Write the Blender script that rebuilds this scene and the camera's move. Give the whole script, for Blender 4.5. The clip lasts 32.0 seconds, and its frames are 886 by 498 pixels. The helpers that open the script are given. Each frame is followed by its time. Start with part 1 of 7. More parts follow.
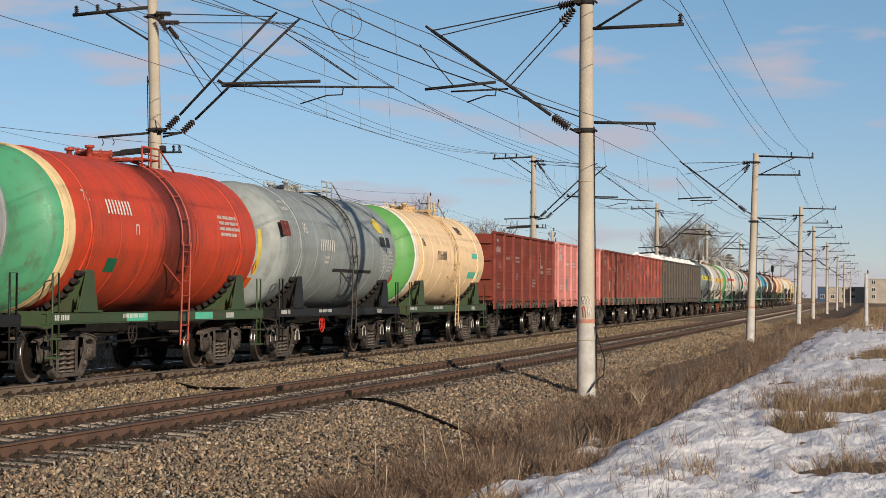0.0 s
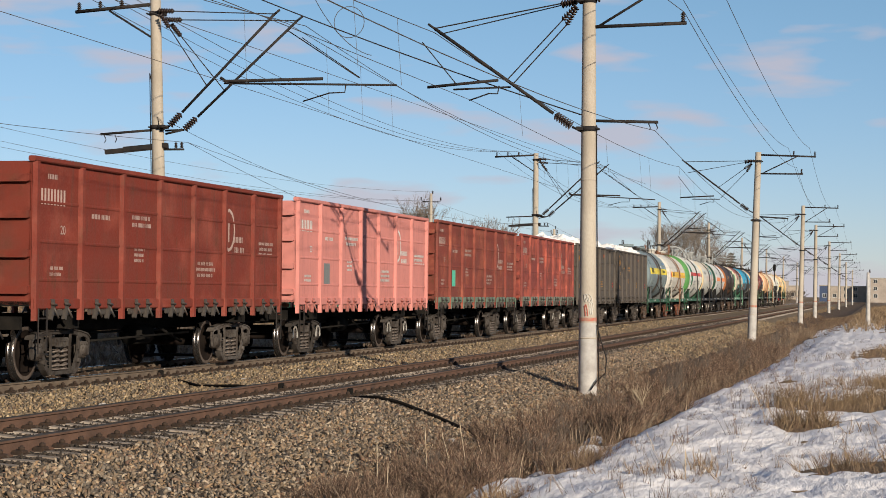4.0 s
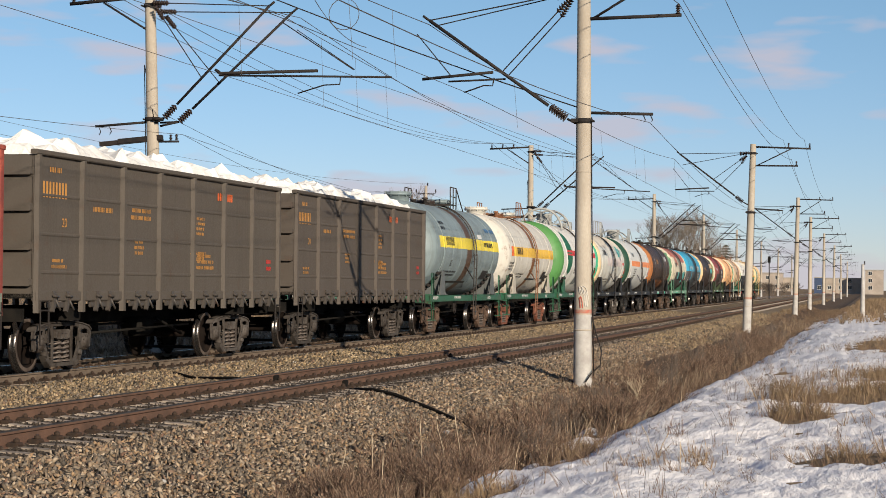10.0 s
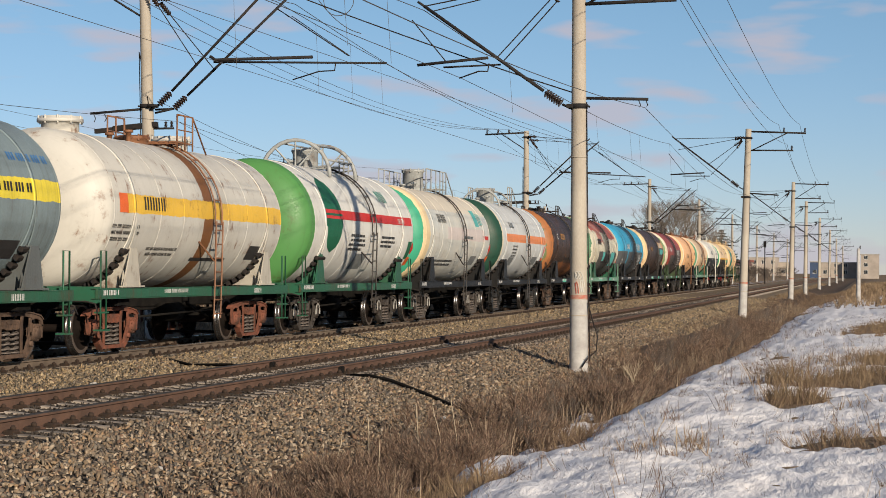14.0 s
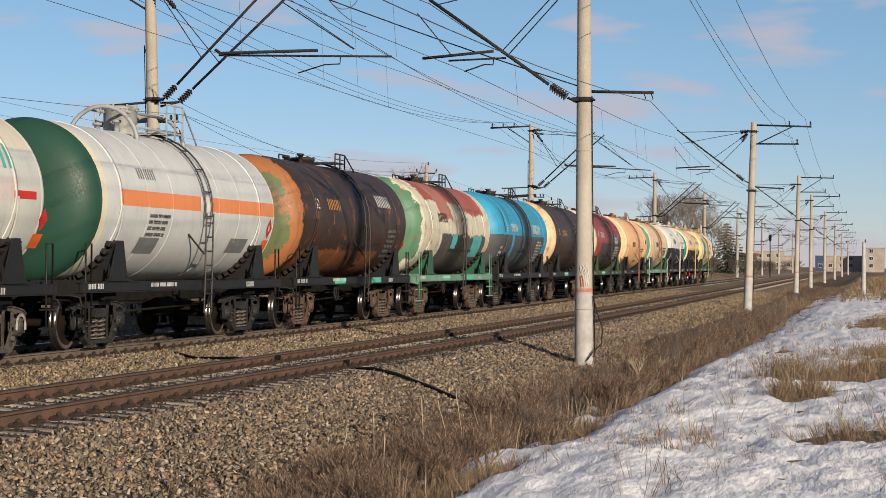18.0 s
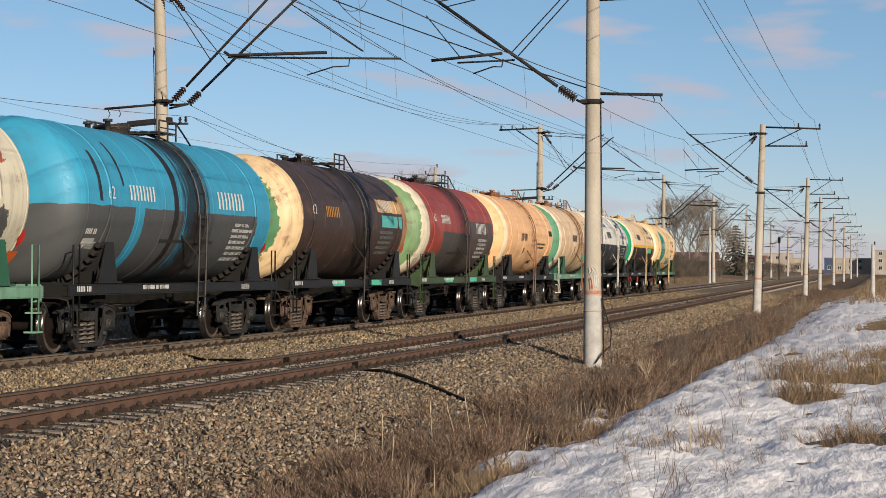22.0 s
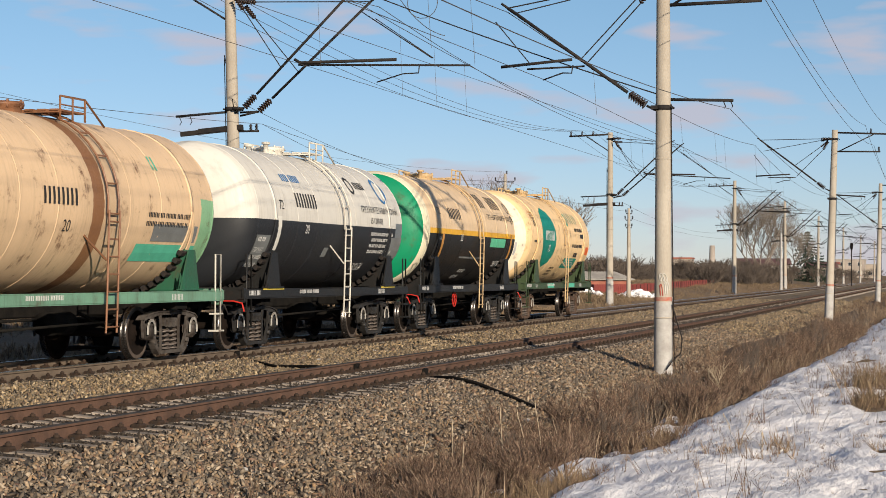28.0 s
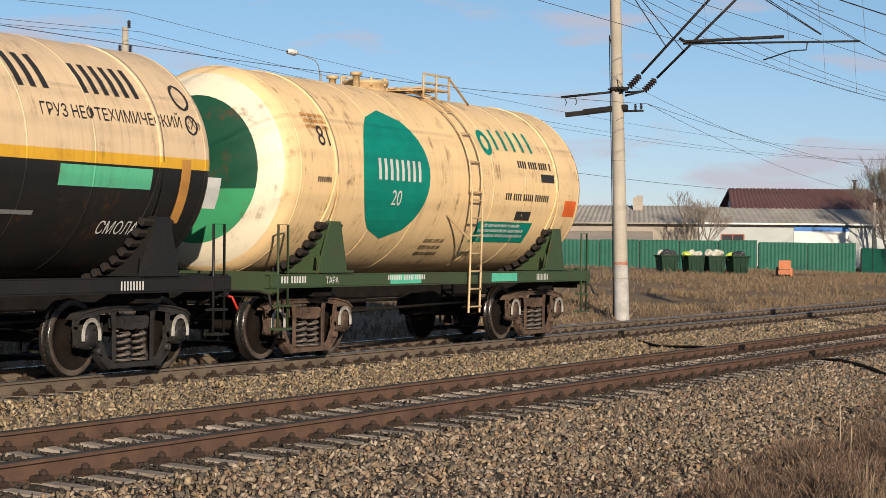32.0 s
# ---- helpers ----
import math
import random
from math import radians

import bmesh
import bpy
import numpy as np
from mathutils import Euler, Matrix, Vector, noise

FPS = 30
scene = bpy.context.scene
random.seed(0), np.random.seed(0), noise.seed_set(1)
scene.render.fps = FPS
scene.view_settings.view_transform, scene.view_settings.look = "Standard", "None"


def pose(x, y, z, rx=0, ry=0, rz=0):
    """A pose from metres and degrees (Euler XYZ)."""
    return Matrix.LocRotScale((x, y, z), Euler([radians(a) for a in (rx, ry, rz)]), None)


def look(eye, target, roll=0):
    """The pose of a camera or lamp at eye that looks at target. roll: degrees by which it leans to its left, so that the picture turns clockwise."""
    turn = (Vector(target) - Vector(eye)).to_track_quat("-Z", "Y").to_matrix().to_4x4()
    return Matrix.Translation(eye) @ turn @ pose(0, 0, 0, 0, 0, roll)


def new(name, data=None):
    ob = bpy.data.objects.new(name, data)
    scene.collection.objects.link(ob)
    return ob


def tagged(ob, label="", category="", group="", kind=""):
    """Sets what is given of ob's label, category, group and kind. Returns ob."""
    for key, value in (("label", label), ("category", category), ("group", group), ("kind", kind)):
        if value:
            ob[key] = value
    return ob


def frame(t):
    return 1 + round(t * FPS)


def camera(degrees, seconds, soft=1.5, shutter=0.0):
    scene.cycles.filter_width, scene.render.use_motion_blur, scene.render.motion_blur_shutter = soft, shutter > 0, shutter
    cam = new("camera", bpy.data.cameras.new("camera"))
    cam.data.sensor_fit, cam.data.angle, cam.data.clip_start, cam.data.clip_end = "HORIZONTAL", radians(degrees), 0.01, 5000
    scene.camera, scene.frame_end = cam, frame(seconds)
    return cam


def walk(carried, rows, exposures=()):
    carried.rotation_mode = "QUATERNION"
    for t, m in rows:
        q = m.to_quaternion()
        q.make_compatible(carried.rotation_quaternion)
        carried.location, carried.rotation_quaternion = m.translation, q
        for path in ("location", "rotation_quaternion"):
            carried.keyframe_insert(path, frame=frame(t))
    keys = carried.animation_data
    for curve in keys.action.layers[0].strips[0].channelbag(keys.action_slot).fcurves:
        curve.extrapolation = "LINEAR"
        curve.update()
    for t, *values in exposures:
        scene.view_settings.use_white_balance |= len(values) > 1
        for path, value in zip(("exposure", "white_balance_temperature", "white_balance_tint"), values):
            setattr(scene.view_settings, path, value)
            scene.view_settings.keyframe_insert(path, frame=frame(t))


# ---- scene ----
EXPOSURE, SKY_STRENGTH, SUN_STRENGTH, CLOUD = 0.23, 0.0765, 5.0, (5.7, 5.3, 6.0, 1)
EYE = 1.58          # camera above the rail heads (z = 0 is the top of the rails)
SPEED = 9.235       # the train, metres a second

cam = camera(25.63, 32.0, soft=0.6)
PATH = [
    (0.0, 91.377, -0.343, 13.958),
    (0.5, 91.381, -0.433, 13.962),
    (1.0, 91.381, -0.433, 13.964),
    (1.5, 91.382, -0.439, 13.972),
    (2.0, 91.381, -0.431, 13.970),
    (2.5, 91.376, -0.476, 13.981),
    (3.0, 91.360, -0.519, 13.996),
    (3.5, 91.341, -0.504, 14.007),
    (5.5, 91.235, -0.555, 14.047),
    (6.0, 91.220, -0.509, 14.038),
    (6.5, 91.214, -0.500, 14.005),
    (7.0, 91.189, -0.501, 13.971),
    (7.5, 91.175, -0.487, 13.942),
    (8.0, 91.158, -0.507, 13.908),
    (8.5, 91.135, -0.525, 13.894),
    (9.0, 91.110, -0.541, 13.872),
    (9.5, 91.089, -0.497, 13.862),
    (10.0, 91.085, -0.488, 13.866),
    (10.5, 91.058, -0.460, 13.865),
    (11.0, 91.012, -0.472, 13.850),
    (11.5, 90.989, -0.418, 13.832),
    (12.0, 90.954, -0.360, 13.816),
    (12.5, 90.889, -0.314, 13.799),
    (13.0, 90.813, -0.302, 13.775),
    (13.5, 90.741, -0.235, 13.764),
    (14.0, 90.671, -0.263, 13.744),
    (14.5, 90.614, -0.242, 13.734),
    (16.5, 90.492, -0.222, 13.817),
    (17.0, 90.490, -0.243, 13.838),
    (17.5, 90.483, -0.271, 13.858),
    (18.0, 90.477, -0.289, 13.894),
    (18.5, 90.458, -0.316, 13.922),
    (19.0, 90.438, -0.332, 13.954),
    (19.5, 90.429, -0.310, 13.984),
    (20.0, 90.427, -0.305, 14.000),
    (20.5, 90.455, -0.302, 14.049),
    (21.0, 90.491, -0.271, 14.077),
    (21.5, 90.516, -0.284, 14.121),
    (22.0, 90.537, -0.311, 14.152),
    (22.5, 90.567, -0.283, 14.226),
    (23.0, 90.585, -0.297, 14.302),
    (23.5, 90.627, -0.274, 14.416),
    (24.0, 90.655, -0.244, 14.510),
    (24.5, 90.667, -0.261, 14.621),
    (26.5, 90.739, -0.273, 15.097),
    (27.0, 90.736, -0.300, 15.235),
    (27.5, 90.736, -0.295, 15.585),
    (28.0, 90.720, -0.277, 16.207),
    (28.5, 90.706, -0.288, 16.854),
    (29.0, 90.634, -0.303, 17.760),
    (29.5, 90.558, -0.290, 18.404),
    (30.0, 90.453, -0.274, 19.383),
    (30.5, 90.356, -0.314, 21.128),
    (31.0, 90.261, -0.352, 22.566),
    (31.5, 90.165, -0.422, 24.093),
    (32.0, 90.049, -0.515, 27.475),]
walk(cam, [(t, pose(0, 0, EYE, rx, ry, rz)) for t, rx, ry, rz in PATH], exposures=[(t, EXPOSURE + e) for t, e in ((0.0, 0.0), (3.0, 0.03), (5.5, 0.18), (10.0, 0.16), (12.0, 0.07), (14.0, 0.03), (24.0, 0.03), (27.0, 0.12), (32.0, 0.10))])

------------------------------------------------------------

Work instructions |
Search the data above for lines holding "rows" and copy each of them.

Result for this task |
def walk(carried, rows, exposures=()):
    for t, m in rows:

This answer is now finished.